* _Information supplied_:

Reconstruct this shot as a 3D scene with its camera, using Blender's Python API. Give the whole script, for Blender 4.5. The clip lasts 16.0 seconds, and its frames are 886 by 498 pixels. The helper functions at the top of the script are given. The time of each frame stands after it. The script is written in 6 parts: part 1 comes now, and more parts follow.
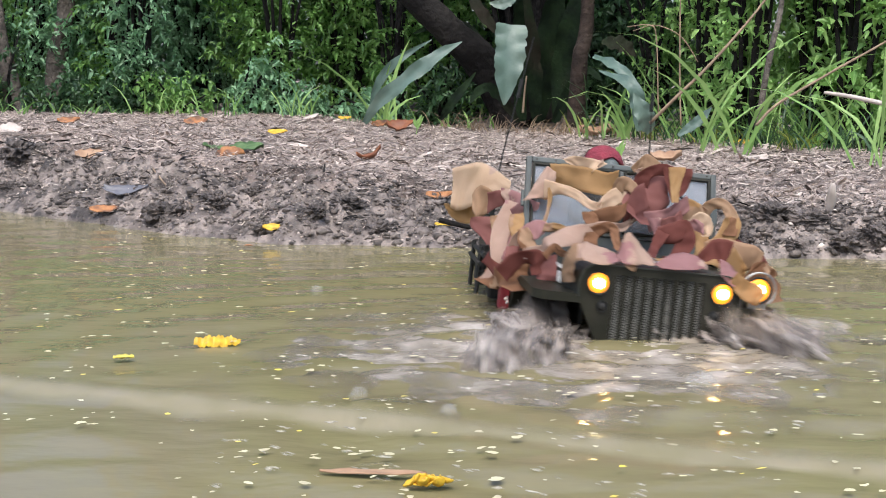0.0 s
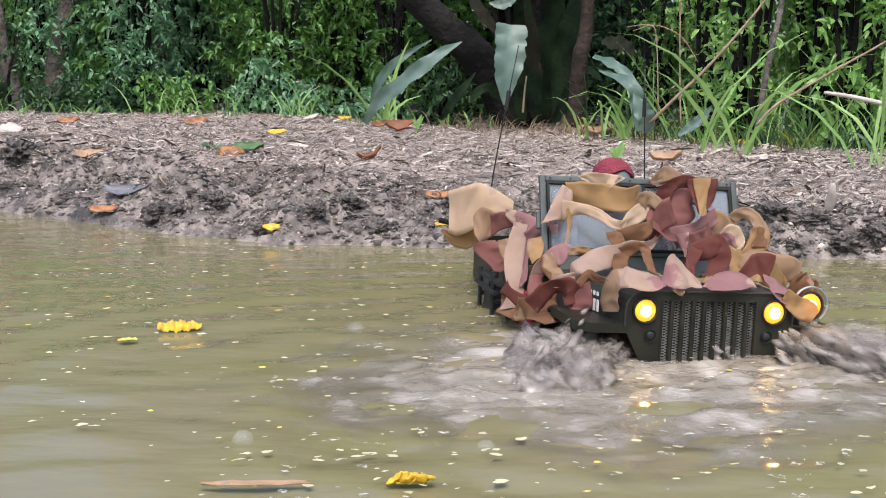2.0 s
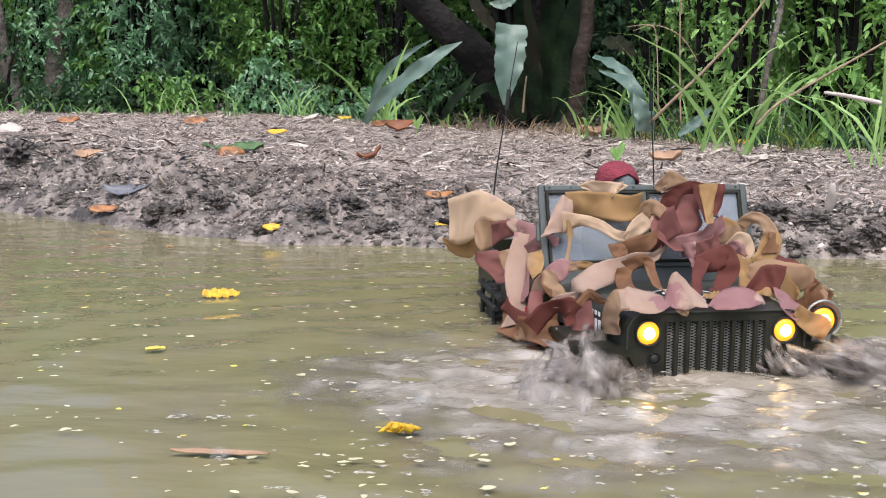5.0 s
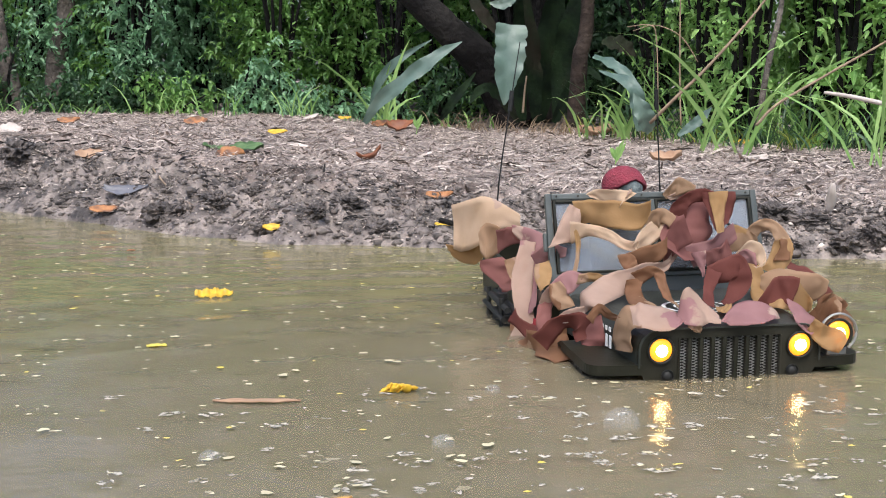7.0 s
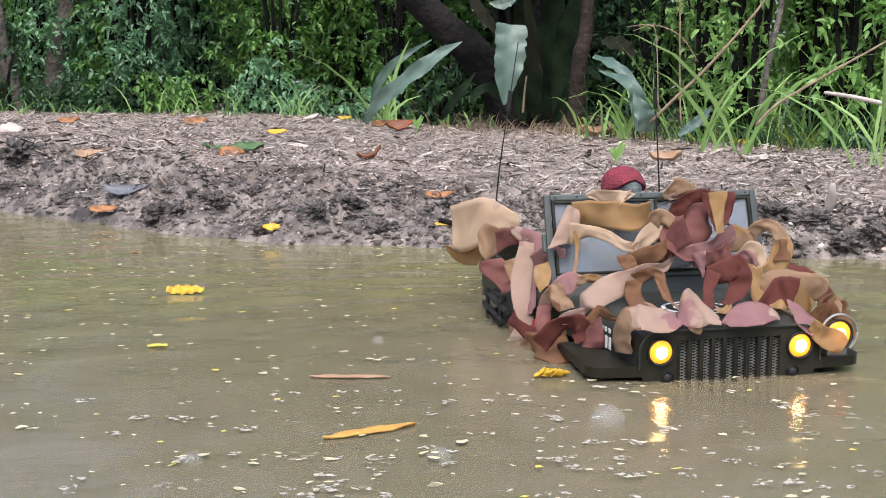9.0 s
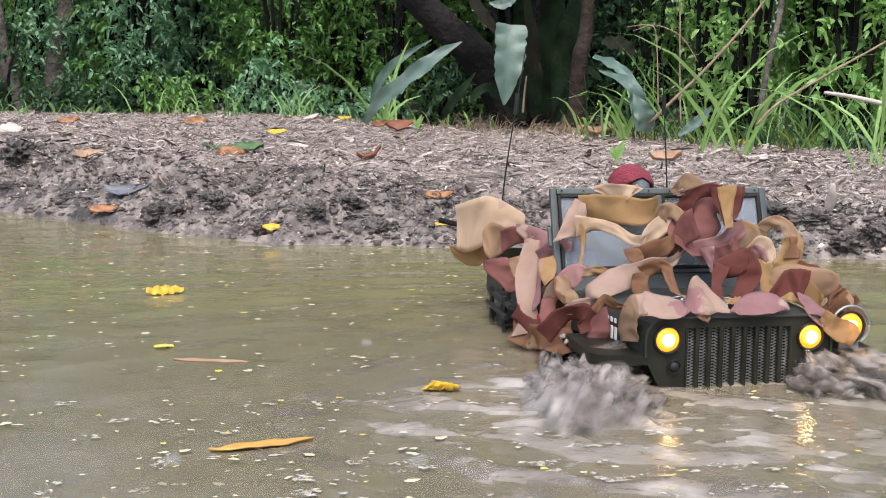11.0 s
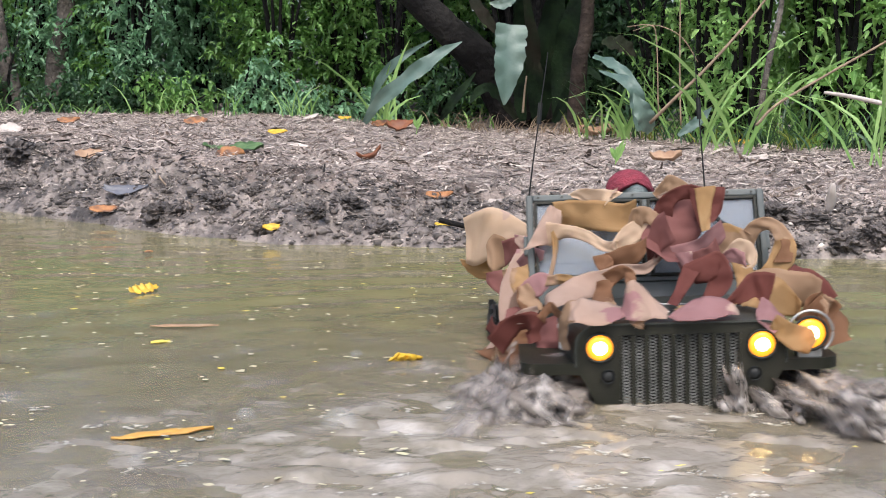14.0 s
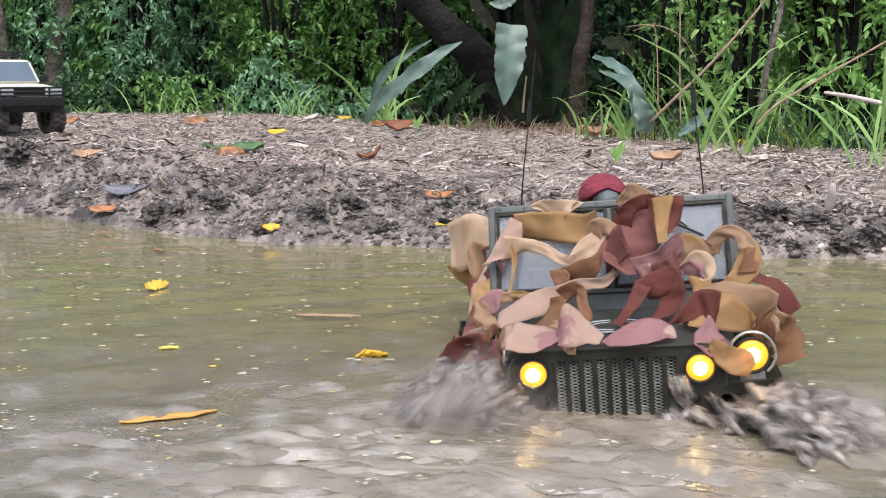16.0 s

* _Exercise objective_:
Your copy of the data should match it exactly, except that pictures are left out.

* _The response_:
Reconstruct this shot as a 3D scene with its camera, using Blender's Python API. Give the whole script, for Blender 4.5. The clip lasts 16.0 seconds, and its frames are 886 by 498 pixels. The helper functions at the top of the script are given. The time of each frame stands after it. The script is written in 6 parts: part 1 comes now, and more parts follow.
0.0 s
2.0 s
5.0 s
7.0 s
9.0 s
11.0 s
14.0 s
16.0 s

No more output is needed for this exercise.